Written problem: Leave out the pictures and reproduce all of the data exactly.

Rows:
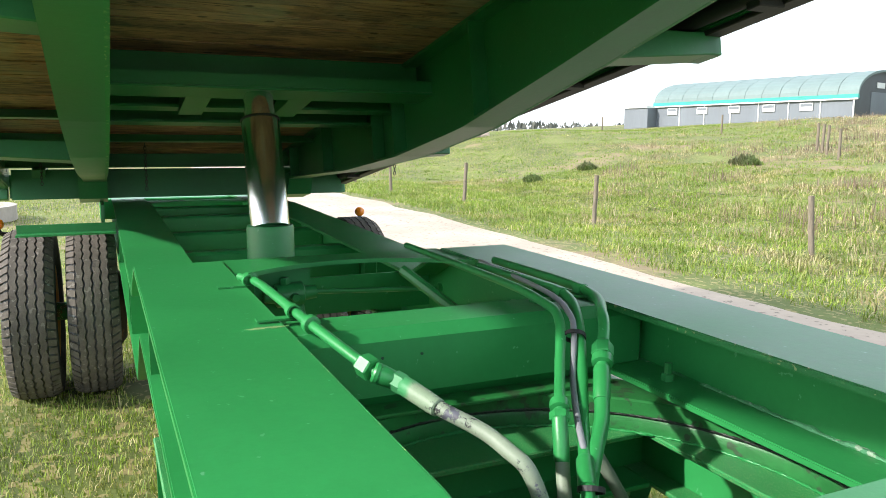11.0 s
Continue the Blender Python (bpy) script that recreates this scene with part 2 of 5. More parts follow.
def hose_material(name, base, spray, spray_at, flake_at):
    """Pale oversprayed rubber: green overspray in bands, and paint flaked off to dark rubber in clusters."""
    m = bpy.data.materials.new(name)
    m.use_nodes = True
    n, l = m.node_tree.nodes, m.node_tree.links
    bsdf = n["Principled BSDF"]
    bsdf.inputs["Roughness"].default_value = 0.55
    tc = n.new("ShaderNodeTexCoord")

    def tex(scale, detail, rough):
        t = n.new("ShaderNodeTexNoise")
        t.inputs["Scale"].default_value, t.inputs["Detail"].default_value, t.inputs["Roughness"].default_value = scale, detail, rough
        l.new(tc.outputs["Object"], t.inputs["Vector"])
        return t.outputs["Fac"]

    def span(src, a, b, c=0.0, d=1.0):
        r = n.new("ShaderNodeMapRange")
        for k, v in zip(("From Min", "From Max", "To Min", "To Max"), (a, b, c, d)):
            r.inputs[k].default_value = v
        l.new(src, r.inputs["Value"])
        return r.outputs["Result"]

    def mix(fac, a, b):
        x = n.new("ShaderNodeMix")
        x.data_type = "RGBA"
        l.new(fac, x.inputs["Factor"])
        for key, v in (("A", a), ("B", b)):
            if isinstance(v, tuple):
                x.inputs[key].default_value = (*v, 1)
            else:
                l.new(v, x.inputs[key])
        return x.outputs["Result"]
    fine = tex(520.0, 3.0, 0.6)
    col = mix(span(tex(24.0, 4.0, 0.6), 0.3, 0.7), tuple(c * 0.8 for c in base), base)
    col = mix(span(fine, 0.56, 0.66, 0.0, 0.45), col, (0.13, 0.24, 0.11))
    col = mix(span(tex(7.0, 3.0, 0.5), spray_at, spray_at + 0.05), col, spray)
    cluster = span(tex(11.0, 2.0, 0.5), 0.38, 0.66, -0.075, 0.06)
    add = n.new("ShaderNodeMath")
    add.operation = "ADD"
    l.new(cluster, add.inputs[0])
    l.new(tex(85.0, 8.0, 0.78), add.inputs[1])
    flake = span(add.outputs[0], flake_at, flake_at + 0.012)
    col = mix(flake, col, mix(span(tex(14.0, 2.0, 0.5), 0.45, 0.55), (0.022, 0.022, 0.026), (0.11, 0.115, 0.15)))
    l.new(col, bsdf.inputs["Base Color"])
    b = n.new("ShaderNodeBump")
    b.inputs["Strength"].default_value = 0.35
    b.inputs["Distance"].default_value = 0.0012
    b.invert = True
    l.new(flake, b.inputs["Height"])
    b2 = n.new("ShaderNodeBump")
    b2.inputs["Strength"].default_value = 0.12
    b2.inputs["Distance"].default_value = 0.002
    l.new(fine, b2.inputs["Height"])
    l.new(b.outputs["Normal"], b2.inputs["Normal"])
    l.new(b2.outputs["Normal"], bsdf.inputs["Normal"])
    return m


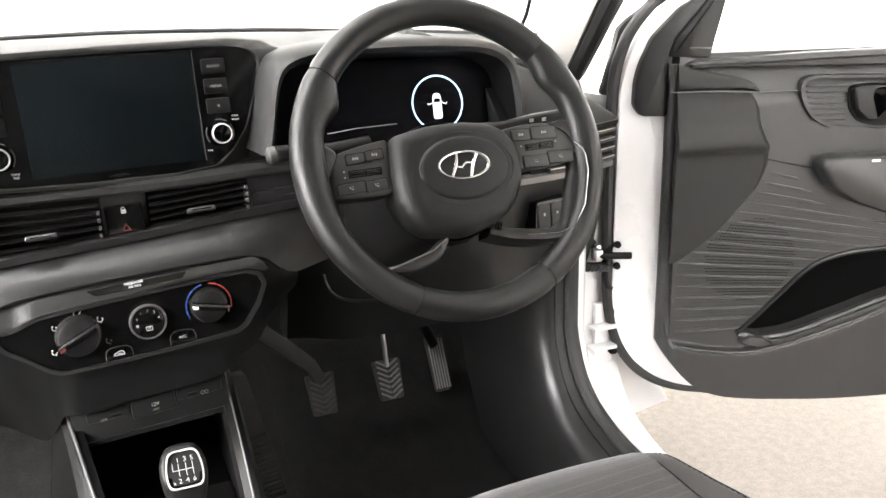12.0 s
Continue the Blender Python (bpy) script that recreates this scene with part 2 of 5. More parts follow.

Finished task:
11.0 s
Continue the Blender Python (bpy) script that recreates this scene with part 2 of 5. More parts follow.
def hose_material(name, base, spray, spray_at, flake_at):
    """Pale oversprayed rubber: green overspray in bands, and paint flaked off to dark rubber in clusters."""
    m = bpy.data.materials.new(name)
    m.use_nodes = True
    n, l = m.node_tree.nodes, m.node_tree.links
    bsdf = n["Principled BSDF"]
    bsdf.inputs["Roughness"].default_value = 0.55
    tc = n.new("ShaderNodeTexCoord")

    def tex(scale, detail, rough):
        t = n.new("ShaderNodeTexNoise")
        t.inputs["Scale"].default_value, t.inputs["Detail"].default_value, t.inputs["Roughness"].default_value = scale, detail, rough
        l.new(tc.outputs["Object"], t.inputs["Vector"])
        return t.outputs["Fac"]

    def span(src, a, b, c=0.0, d=1.0):
        r = n.new("ShaderNodeMapRange")
        for k, v in zip(("From Min", "From Max", "To Min", "To Max"), (a, b, c, d)):
            r.inputs[k].default_value = v
        l.new(src, r.inputs["Value"])
        return r.outputs["Result"]

    def mix(fac, a, b):
        x = n.new("ShaderNodeMix")
        x.data_type = "RGBA"
        l.new(fac, x.inputs["Factor"])
        for key, v in (("A", a), ("B", b)):
            if isinstance(v, tuple):
                x.inputs[key].default_value = (*v, 1)
            else:
                l.new(v, x.inputs[key])
        return x.outputs["Result"]
    fine = tex(520.0, 3.0, 0.6)
    col = mix(span(tex(24.0, 4.0, 0.6), 0.3, 0.7), tuple(c * 0.8 for c in base), base)
    col = mix(span(fine, 0.56, 0.66, 0.0, 0.45), col, (0.13, 0.24, 0.11))
    col = mix(span(tex(7.0, 3.0, 0.5), spray_at, spray_at + 0.05), col, spray)
    cluster = span(tex(11.0, 2.0, 0.5), 0.38, 0.66, -0.075, 0.06)
    add = n.new("ShaderNodeMath")
    add.operation = "ADD"
    l.new(cluster, add.inputs[0])
    l.new(tex(85.0, 8.0, 0.78), add.inputs[1])
    flake = span(add.outputs[0], flake_at, flake_at + 0.012)
    col = mix(flake, col, mix(span(tex(14.0, 2.0, 0.5), 0.45, 0.55), (0.022, 0.022, 0.026), (0.11, 0.115, 0.15)))
    l.new(col, bsdf.inputs["Base Color"])
    b = n.new("ShaderNodeBump")
    b.inputs["Strength"].default_value = 0.35
    b.inputs["Distance"].default_value = 0.0012
    b.invert = True
    l.new(flake, b.inputs["Height"])
    b2 = n.new("ShaderNodeBump")
    b2.inputs["Strength"].default_value = 0.12
    b2.inputs["Distance"].default_value = 0.002
    l.new(fine, b2.inputs["Height"])
    l.new(b.outputs["Normal"], b2.inputs["Normal"])
    l.new(b2.outputs["Normal"], bsdf.inputs["Normal"])
    return m


12.0 s
Continue the Blender Python (bpy) script that recreates this scene with part 2 of 5. More parts follow.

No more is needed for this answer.